> **TASK BRIEF**: Write out only the span of lines that begins at the line with "# ---- helpers" and ends at the line with "carried.location, carried.rotation_quaternion = m.translation, q". Keep both end lines, word for word.

> **DATA**:
⟨

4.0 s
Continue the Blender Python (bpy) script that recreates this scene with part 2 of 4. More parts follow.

⟩
⟨

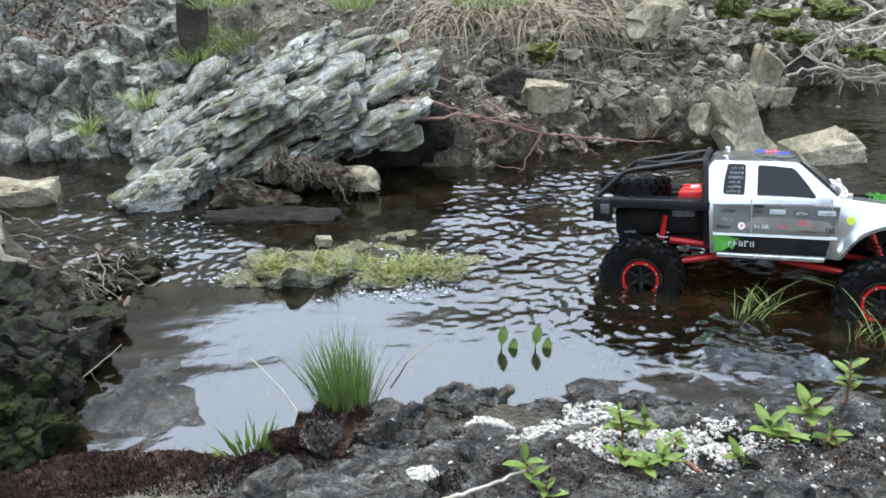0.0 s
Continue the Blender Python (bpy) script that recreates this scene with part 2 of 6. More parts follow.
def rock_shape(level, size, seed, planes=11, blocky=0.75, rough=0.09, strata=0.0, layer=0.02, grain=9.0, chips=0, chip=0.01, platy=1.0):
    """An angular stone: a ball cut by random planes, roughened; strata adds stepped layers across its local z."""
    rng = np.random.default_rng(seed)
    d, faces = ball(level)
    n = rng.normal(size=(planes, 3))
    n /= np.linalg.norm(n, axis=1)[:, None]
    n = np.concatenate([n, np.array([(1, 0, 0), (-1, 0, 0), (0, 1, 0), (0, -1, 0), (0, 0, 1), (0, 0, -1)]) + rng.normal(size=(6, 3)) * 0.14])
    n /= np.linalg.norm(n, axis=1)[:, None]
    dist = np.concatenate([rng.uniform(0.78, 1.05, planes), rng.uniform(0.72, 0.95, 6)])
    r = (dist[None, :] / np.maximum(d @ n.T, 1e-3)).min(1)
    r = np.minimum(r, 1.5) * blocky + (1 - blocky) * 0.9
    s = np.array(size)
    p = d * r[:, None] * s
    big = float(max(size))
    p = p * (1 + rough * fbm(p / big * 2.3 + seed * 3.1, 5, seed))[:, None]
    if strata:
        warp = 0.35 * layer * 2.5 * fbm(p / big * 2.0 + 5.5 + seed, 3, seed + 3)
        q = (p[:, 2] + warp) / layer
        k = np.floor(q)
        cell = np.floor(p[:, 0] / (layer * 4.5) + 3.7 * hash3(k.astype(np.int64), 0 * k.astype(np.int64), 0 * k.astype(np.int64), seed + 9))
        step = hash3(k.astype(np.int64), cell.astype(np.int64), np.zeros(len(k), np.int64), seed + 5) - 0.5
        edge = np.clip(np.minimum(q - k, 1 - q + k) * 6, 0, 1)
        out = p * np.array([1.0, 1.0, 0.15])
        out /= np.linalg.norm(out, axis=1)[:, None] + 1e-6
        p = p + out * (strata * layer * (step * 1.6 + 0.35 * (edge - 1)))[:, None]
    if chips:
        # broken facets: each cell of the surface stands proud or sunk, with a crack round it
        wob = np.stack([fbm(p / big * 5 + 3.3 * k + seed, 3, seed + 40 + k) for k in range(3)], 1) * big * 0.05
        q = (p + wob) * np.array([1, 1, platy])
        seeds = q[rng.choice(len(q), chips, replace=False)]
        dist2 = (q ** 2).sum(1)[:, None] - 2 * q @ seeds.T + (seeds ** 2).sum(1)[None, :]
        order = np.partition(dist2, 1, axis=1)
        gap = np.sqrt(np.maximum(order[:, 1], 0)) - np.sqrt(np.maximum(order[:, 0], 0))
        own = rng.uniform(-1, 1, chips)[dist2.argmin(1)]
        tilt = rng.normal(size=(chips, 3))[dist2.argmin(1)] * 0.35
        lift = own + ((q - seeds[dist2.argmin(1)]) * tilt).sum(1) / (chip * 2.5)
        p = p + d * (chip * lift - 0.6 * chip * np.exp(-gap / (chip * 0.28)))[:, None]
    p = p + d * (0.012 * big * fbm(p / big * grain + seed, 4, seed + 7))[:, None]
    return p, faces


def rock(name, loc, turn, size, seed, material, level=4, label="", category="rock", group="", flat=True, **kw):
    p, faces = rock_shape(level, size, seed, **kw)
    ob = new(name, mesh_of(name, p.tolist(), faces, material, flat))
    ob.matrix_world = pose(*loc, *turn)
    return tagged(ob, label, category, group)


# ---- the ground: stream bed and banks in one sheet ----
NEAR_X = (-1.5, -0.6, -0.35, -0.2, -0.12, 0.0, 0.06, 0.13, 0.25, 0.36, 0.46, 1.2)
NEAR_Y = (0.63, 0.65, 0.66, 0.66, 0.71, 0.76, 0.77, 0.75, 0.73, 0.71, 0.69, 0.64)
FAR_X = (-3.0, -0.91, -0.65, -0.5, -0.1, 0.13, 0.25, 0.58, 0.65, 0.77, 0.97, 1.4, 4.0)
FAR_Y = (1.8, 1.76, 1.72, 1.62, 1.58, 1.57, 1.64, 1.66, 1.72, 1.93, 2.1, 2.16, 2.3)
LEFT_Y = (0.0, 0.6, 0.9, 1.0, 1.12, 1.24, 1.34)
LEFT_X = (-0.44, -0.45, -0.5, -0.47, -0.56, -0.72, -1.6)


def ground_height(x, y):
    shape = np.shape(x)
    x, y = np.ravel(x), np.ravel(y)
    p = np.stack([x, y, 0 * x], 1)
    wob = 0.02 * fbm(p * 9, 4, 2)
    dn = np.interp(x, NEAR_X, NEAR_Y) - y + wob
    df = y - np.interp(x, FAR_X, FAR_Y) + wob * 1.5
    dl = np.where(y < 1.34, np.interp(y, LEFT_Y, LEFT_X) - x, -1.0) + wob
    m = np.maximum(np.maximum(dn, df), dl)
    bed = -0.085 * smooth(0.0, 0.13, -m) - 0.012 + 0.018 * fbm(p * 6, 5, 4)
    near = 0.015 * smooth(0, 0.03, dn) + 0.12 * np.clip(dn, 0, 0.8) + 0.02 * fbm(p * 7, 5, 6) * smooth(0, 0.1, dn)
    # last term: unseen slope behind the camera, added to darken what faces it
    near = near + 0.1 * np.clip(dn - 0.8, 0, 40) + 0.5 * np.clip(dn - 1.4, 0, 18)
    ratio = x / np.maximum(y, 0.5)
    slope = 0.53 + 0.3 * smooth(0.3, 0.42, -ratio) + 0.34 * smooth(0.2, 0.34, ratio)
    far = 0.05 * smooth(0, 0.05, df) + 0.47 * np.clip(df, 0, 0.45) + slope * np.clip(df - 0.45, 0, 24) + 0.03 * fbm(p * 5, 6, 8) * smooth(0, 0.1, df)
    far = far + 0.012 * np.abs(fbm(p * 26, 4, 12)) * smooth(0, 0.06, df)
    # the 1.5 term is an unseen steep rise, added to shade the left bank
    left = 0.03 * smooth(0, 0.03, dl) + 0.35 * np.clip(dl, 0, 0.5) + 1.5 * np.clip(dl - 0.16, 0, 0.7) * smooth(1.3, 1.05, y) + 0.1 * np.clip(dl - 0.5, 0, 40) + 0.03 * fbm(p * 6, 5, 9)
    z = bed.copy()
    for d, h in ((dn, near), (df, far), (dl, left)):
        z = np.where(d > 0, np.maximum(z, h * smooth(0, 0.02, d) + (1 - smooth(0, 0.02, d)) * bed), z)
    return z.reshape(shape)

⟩
⟨

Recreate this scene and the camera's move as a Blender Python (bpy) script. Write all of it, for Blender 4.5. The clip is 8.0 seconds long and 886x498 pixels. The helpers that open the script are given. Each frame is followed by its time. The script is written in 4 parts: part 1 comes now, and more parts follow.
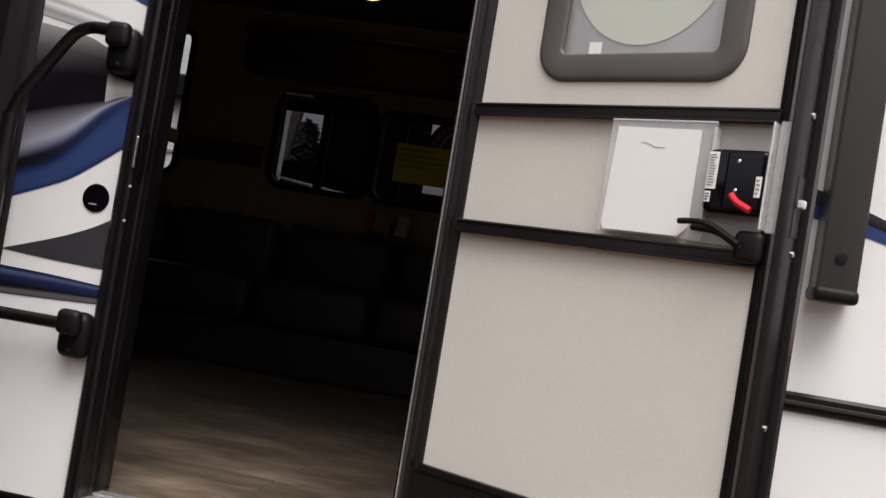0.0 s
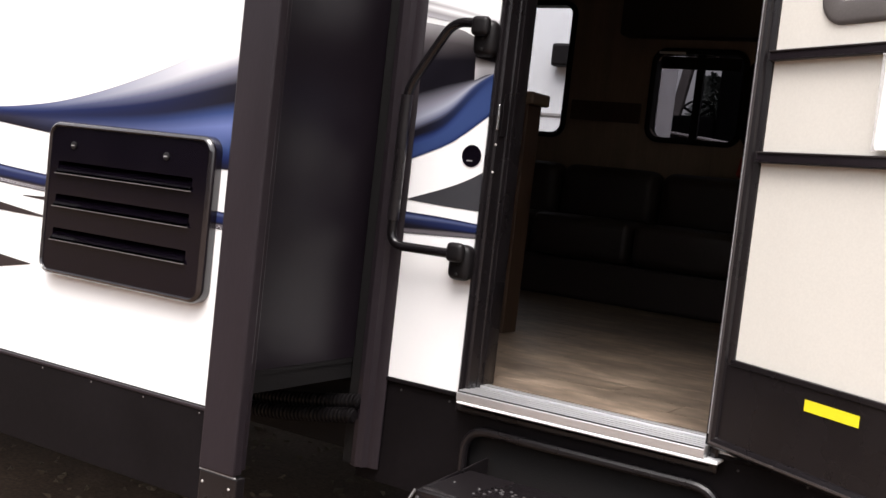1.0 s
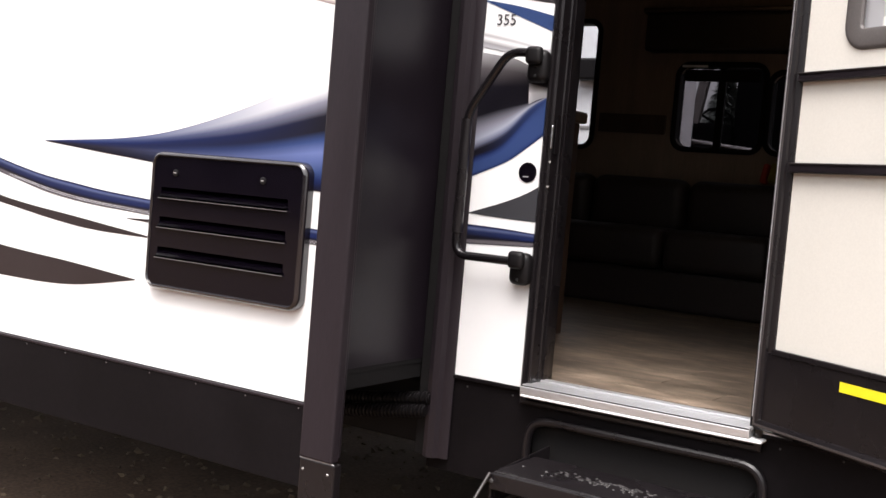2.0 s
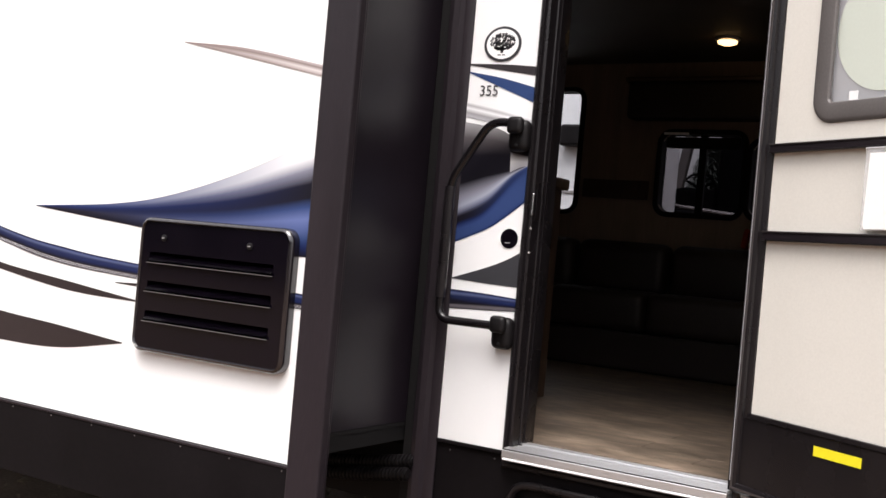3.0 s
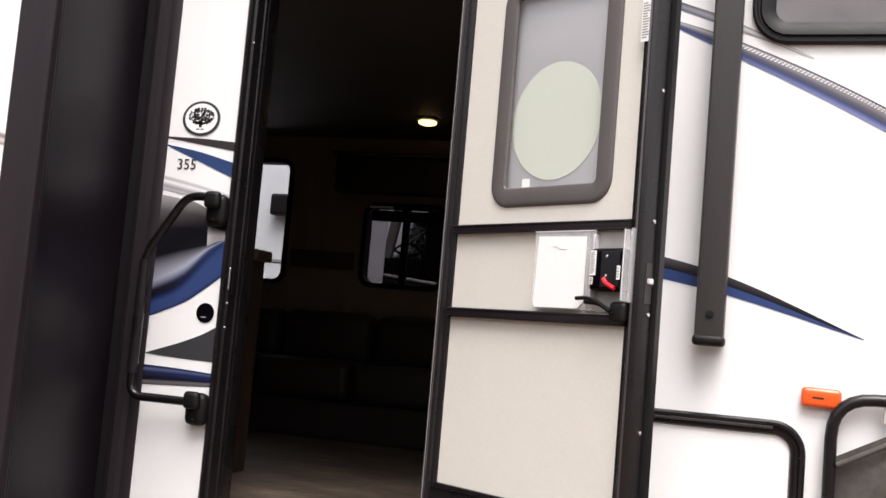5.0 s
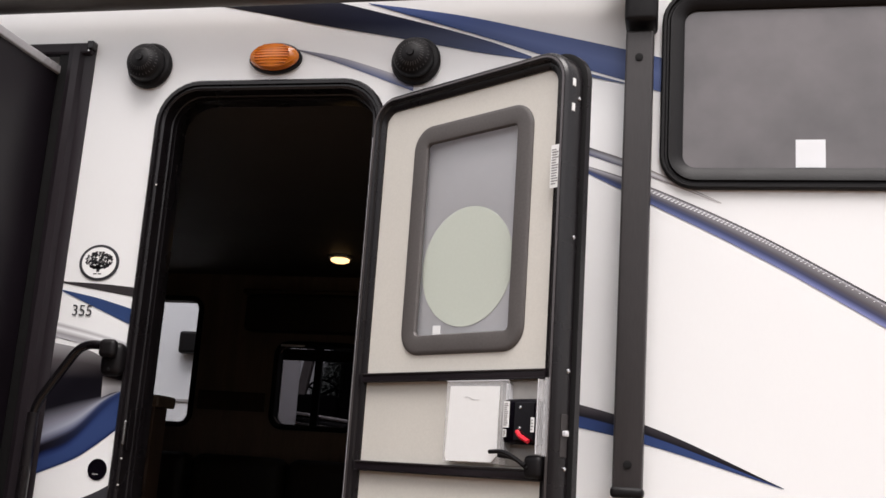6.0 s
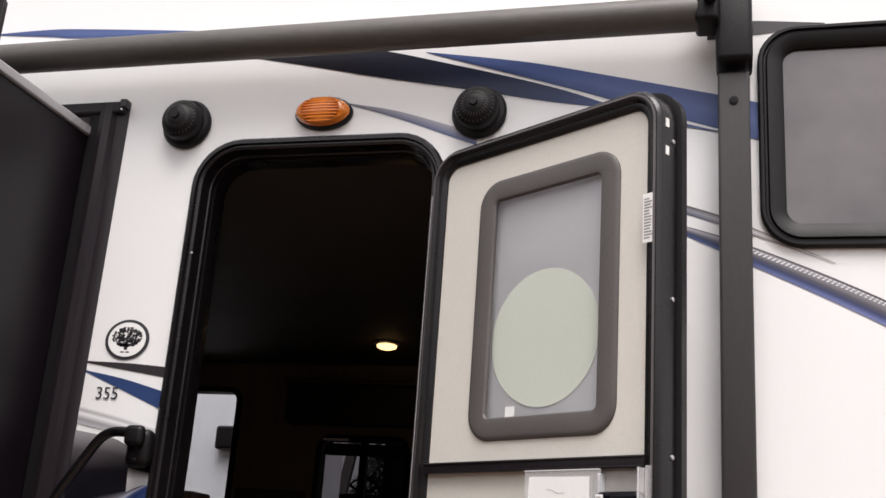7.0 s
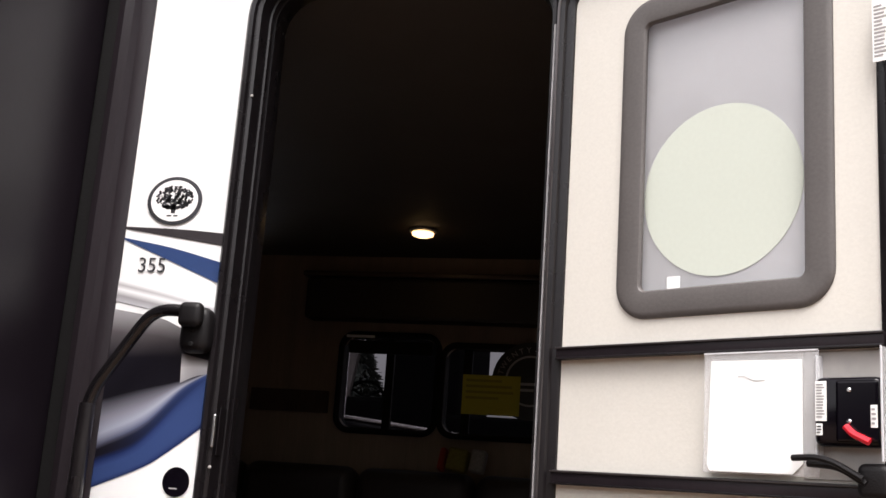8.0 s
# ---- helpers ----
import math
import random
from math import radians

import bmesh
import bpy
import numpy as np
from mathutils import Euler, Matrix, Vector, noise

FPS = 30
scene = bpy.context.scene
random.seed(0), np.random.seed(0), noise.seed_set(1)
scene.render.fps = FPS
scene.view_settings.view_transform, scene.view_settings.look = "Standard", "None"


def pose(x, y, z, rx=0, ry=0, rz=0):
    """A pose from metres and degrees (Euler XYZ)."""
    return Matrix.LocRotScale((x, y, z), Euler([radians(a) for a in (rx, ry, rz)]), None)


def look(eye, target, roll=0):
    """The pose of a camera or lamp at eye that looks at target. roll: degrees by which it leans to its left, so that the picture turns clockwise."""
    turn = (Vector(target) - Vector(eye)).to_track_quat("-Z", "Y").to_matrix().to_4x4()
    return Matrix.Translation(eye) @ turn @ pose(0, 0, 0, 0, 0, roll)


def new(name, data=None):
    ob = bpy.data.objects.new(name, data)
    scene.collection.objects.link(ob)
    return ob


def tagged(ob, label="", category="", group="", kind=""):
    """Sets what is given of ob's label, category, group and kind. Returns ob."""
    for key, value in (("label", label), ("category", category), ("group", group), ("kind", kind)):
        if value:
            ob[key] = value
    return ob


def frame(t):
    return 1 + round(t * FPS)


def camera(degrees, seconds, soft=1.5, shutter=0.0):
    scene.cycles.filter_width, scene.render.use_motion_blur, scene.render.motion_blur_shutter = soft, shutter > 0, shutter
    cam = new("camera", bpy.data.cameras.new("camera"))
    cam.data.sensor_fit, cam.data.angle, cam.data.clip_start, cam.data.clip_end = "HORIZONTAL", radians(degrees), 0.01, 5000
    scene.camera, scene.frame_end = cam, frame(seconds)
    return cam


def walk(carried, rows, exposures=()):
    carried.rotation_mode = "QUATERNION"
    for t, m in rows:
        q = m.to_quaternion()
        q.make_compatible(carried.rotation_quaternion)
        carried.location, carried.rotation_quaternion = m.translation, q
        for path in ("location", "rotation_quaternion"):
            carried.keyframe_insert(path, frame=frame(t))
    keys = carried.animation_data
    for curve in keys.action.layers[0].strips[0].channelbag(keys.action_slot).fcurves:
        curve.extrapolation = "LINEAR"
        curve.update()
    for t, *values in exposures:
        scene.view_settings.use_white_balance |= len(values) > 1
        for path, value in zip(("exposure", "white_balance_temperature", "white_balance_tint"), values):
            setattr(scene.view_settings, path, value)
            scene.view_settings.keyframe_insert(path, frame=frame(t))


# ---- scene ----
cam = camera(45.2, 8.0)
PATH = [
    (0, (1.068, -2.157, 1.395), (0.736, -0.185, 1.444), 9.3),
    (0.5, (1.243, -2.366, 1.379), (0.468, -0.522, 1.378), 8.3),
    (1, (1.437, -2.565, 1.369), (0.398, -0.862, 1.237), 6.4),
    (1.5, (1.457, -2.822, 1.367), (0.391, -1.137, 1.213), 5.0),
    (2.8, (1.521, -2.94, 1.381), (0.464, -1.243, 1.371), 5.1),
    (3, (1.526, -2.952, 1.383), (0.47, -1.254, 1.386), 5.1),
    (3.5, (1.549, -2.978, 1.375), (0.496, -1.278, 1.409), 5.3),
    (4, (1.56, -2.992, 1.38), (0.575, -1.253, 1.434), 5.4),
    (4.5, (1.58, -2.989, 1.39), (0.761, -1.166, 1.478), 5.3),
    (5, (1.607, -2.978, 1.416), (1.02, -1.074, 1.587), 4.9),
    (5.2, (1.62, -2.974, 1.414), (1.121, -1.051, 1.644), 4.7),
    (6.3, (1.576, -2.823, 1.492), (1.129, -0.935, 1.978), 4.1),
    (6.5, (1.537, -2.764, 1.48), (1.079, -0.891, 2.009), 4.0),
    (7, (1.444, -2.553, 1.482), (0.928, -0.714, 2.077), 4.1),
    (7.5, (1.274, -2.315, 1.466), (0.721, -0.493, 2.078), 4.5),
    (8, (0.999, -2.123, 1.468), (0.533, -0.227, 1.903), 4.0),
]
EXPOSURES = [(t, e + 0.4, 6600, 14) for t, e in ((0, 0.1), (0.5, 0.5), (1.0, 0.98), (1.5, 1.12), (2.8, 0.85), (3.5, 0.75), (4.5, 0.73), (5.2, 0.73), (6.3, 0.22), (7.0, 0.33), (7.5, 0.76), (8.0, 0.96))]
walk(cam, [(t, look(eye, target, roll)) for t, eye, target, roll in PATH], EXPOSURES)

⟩

> **THE COMPLETED TASK**:
# ---- helpers ----
import math
import random
from math import radians

import bmesh
import bpy
import numpy as np
from mathutils import Euler, Matrix, Vector, noise

FPS = 30
scene = bpy.context.scene
random.seed(0), np.random.seed(0), noise.seed_set(1)
scene.render.fps = FPS
scene.view_settings.view_transform, scene.view_settings.look = "Standard", "None"


def pose(x, y, z, rx=0, ry=0, rz=0):
    """A pose from metres and degrees (Euler XYZ)."""
    return Matrix.LocRotScale((x, y, z), Euler([radians(a) for a in (rx, ry, rz)]), None)


def look(eye, target, roll=0):
    """The pose of a camera or lamp at eye that looks at target. roll: degrees by which it leans to its left, so that the picture turns clockwise."""
    turn = (Vector(target) - Vector(eye)).to_track_quat("-Z", "Y").to_matrix().to_4x4()
    return Matrix.Translation(eye) @ turn @ pose(0, 0, 0, 0, 0, roll)


def new(name, data=None):
    ob = bpy.data.objects.new(name, data)
    scene.collection.objects.link(ob)
    return ob


def tagged(ob, label="", category="", group="", kind=""):
    """Sets what is given of ob's label, category, group and kind. Returns ob."""
    for key, value in (("label", label), ("category", category), ("group", group), ("kind", kind)):
        if value:
            ob[key] = value
    return ob


def frame(t):
    return 1 + round(t * FPS)


def camera(degrees, seconds, soft=1.5, shutter=0.0):
    scene.cycles.filter_width, scene.render.use_motion_blur, scene.render.motion_blur_shutter = soft, shutter > 0, shutter
    cam = new("camera", bpy.data.cameras.new("camera"))
    cam.data.sensor_fit, cam.data.angle, cam.data.clip_start, cam.data.clip_end = "HORIZONTAL", radians(degrees), 0.01, 5000
    scene.camera, scene.frame_end = cam, frame(seconds)
    return cam


def walk(carried, rows, exposures=()):
    carried.rotation_mode = "QUATERNION"
    for t, m in rows:
        q = m.to_quaternion()
        q.make_compatible(carried.rotation_quaternion)
        carried.location, carried.rotation_quaternion = m.translation, q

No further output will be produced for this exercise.